** Request **
Provide an exact reproduction of every entry.

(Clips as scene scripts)
━━━━━━━━━━━━━━━━

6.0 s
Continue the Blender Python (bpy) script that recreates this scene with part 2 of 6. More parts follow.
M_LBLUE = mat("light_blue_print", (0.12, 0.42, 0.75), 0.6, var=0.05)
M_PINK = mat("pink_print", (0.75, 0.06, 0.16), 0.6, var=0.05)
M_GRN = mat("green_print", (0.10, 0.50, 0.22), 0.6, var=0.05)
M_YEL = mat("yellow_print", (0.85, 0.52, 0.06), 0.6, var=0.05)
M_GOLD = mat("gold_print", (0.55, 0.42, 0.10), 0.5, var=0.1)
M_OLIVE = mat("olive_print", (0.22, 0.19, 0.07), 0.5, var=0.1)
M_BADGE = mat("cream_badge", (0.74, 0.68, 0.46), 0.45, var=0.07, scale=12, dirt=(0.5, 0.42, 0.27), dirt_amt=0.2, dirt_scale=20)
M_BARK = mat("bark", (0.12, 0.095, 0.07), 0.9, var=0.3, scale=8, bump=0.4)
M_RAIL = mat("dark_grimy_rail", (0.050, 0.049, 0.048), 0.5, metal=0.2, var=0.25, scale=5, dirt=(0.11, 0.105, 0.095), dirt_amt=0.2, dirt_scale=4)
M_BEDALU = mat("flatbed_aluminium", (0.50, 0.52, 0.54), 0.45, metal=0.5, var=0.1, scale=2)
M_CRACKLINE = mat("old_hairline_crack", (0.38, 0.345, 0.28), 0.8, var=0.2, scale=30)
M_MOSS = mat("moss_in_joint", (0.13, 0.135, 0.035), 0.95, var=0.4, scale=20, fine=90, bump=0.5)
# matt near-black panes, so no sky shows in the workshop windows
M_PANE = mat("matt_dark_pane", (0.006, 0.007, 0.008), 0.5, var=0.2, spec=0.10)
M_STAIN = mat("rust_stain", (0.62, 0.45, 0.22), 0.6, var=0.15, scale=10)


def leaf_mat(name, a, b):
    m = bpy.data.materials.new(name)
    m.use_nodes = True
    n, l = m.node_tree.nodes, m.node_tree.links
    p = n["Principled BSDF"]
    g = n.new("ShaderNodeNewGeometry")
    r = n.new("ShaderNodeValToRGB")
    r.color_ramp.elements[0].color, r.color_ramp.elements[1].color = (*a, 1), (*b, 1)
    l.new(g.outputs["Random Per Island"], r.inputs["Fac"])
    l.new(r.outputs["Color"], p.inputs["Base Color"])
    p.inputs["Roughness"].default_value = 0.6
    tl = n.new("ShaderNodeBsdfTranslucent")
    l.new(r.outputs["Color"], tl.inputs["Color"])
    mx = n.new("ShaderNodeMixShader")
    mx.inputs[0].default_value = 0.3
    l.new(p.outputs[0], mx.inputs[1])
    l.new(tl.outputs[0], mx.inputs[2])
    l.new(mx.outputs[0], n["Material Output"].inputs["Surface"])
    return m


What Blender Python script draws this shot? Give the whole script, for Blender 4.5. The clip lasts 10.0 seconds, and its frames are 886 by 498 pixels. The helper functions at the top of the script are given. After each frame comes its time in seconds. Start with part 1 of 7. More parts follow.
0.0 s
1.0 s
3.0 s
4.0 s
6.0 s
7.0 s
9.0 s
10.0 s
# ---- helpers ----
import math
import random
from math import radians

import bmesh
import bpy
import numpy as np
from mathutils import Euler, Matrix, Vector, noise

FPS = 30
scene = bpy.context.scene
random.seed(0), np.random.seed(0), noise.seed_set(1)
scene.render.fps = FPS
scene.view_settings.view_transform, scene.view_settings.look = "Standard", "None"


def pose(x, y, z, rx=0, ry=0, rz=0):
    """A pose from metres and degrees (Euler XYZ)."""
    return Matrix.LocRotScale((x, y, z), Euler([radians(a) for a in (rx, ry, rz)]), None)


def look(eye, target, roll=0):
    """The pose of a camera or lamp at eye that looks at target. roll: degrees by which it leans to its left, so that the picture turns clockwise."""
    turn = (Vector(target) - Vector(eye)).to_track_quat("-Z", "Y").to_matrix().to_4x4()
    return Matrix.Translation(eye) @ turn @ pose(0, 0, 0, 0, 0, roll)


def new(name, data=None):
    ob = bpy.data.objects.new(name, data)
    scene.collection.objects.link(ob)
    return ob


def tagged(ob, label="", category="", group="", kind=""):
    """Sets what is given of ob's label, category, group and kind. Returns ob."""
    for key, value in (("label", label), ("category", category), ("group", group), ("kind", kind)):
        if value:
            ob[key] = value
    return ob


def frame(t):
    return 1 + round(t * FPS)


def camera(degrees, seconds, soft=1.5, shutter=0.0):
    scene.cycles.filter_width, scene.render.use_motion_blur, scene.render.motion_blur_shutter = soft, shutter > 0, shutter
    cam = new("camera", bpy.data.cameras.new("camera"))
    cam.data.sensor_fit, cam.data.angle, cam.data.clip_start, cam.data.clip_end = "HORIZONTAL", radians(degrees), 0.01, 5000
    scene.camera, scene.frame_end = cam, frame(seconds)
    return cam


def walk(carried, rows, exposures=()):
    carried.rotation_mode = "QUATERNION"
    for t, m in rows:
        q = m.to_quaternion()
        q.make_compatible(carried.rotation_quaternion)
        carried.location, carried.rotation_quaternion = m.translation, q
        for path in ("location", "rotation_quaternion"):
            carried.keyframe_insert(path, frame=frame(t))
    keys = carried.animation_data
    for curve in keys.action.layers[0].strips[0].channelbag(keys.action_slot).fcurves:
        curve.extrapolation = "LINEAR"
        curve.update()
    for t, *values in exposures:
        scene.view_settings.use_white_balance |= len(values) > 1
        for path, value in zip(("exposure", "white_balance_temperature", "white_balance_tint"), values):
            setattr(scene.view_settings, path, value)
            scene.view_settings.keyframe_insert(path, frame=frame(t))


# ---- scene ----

━━━━━━━━━━━━━━━━

** Expected output **
6.0 s
Continue the Blender Python (bpy) script that recreates this scene with part 2 of 6. More parts follow.
M_LBLUE = mat("light_blue_print", (0.12, 0.42, 0.75), 0.6, var=0.05)
M_PINK = mat("pink_print", (0.75, 0.06, 0.16), 0.6, var=0.05)
M_GRN = mat("green_print", (0.10, 0.50, 0.22), 0.6, var=0.05)
M_YEL = mat("yellow_print", (0.85, 0.52, 0.06), 0.6, var=0.05)
M_GOLD = mat("gold_print", (0.55, 0.42, 0.10), 0.5, var=0.1)
M_OLIVE = mat("olive_print", (0.22, 0.19, 0.07), 0.5, var=0.1)
M_BADGE = mat("cream_badge", (0.74, 0.68, 0.46), 0.45, var=0.07, scale=12, dirt=(0.5, 0.42, 0.27), dirt_amt=0.2, dirt_scale=20)
M_BARK = mat("bark", (0.12, 0.095, 0.07), 0.9, var=0.3, scale=8, bump=0.4)
M_RAIL = mat("dark_grimy_rail", (0.050, 0.049, 0.048), 0.5, metal=0.2, var=0.25, scale=5, dirt=(0.11, 0.105, 0.095), dirt_amt=0.2, dirt_scale=4)
M_BEDALU = mat("flatbed_aluminium", (0.50, 0.52, 0.54), 0.45, metal=0.5, var=0.1, scale=2)
M_CRACKLINE = mat("old_hairline_crack", (0.38, 0.345, 0.28), 0.8, var=0.2, scale=30)
M_MOSS = mat("moss_in_joint", (0.13, 0.135, 0.035), 0.95, var=0.4, scale=20, fine=90, bump=0.5)
# matt near-black panes, so no sky shows in the workshop windows
M_PANE = mat("matt_dark_pane", (0.006, 0.007, 0.008), 0.5, var=0.2, spec=0.10)
M_STAIN = mat("rust_stain", (0.62, 0.45, 0.22), 0.6, var=0.15, scale=10)


def leaf_mat(name, a, b):
    m = bpy.data.materials.new(name)
    m.use_nodes = True
    n, l = m.node_tree.nodes, m.node_tree.links
    p = n["Principled BSDF"]
    g = n.new("ShaderNodeNewGeometry")
    r = n.new("ShaderNodeValToRGB")
    r.color_ramp.elements[0].color, r.color_ramp.elements[1].color = (*a, 1), (*b, 1)
    l.new(g.outputs["Random Per Island"], r.inputs["Fac"])
    l.new(r.outputs["Color"], p.inputs["Base Color"])
    p.inputs["Roughness"].default_value = 0.6
    tl = n.new("ShaderNodeBsdfTranslucent")
    l.new(r.outputs["Color"], tl.inputs["Color"])
    mx = n.new("ShaderNodeMixShader")
    mx.inputs[0].default_value = 0.3
    l.new(p.outputs[0], mx.inputs[1])
    l.new(tl.outputs[0], mx.inputs[2])
    l.new(mx.outputs[0], n["Material Output"].inputs["Surface"])
    return m


What Blender Python script draws this shot? Give the whole script, for Blender 4.5. The clip lasts 10.0 seconds, and its frames are 886 by 498 pixels. The helper functions at the top of the script are given. After each frame comes its time in seconds. Start with part 1 of 7. More parts follow.
0.0 s
1.0 s
3.0 s
4.0 s
6.0 s
7.0 s
9.0 s
10.0 s
# ---- helpers ----
import math
import random
from math import radians

import bmesh
import bpy
import numpy as np
from mathutils import Euler, Matrix, Vector, noise

FPS = 30
scene = bpy.context.scene
random.seed(0), np.random.seed(0), noise.seed_set(1)
scene.render.fps = FPS
scene.view_settings.view_transform, scene.view_settings.look = "Standard", "None"


def pose(x, y, z, rx=0, ry=0, rz=0):
    """A pose from metres and degrees (Euler XYZ)."""
    return Matrix.LocRotScale((x, y, z), Euler([radians(a) for a in (rx, ry, rz)]), None)


def look(eye, target, roll=0):
    """The pose of a camera or lamp at eye that looks at target. roll: degrees by which it leans to its left, so that the picture turns clockwise."""
    turn = (Vector(target) - Vector(eye)).to_track_quat("-Z", "Y").to_matrix().to_4x4()
    return Matrix.Translation(eye) @ turn @ pose(0, 0, 0, 0, 0, roll)


def new(name, data=None):
    ob = bpy.data.objects.new(name, data)
    scene.collection.objects.link(ob)
    return ob


def tagged(ob, label="", category="", group="", kind=""):
    """Sets what is given of ob's label, category, group and kind. Returns ob."""
    for key, value in (("label", label), ("category", category), ("group", group), ("kind", kind)):
        if value:
            ob[key] = value
    return ob


def frame(t):
    return 1 + round(t * FPS)


def camera(degrees, seconds, soft=1.5, shutter=0.0):
    scene.cycles.filter_width, scene.render.use_motion_blur, scene.render.motion_blur_shutter = soft, shutter > 0, shutter
    cam = new("camera", bpy.data.cameras.new("camera"))
    cam.data.sensor_fit, cam.data.angle, cam.data.clip_start, cam.data.clip_end = "HORIZONTAL", radians(degrees), 0.01, 5000
    scene.camera, scene.frame_end = cam, frame(seconds)
    return cam


def walk(carried, rows, exposures=()):
    carried.rotation_mode = "QUATERNION"
    for t, m in rows:
        q = m.to_quaternion()
        q.make_compatible(carried.rotation_quaternion)
        carried.location, carried.rotation_quaternion = m.translation, q
        for path in ("location", "rotation_quaternion"):
            carried.keyframe_insert(path, frame=frame(t))
    keys = carried.animation_data
    for curve in keys.action.layers[0].strips[0].channelbag(keys.action_slot).fcurves:
        curve.extrapolation = "LINEAR"
        curve.update()
    for t, *values in exposures:
        scene.view_settings.use_white_balance |= len(values) > 1
        for path, value in zip(("exposure", "white_balance_temperature", "white_balance_tint"), values):
            setattr(scene.view_settings, path, value)
            scene.view_settings.keyframe_insert(path, frame=frame(t))


# ---- scene ----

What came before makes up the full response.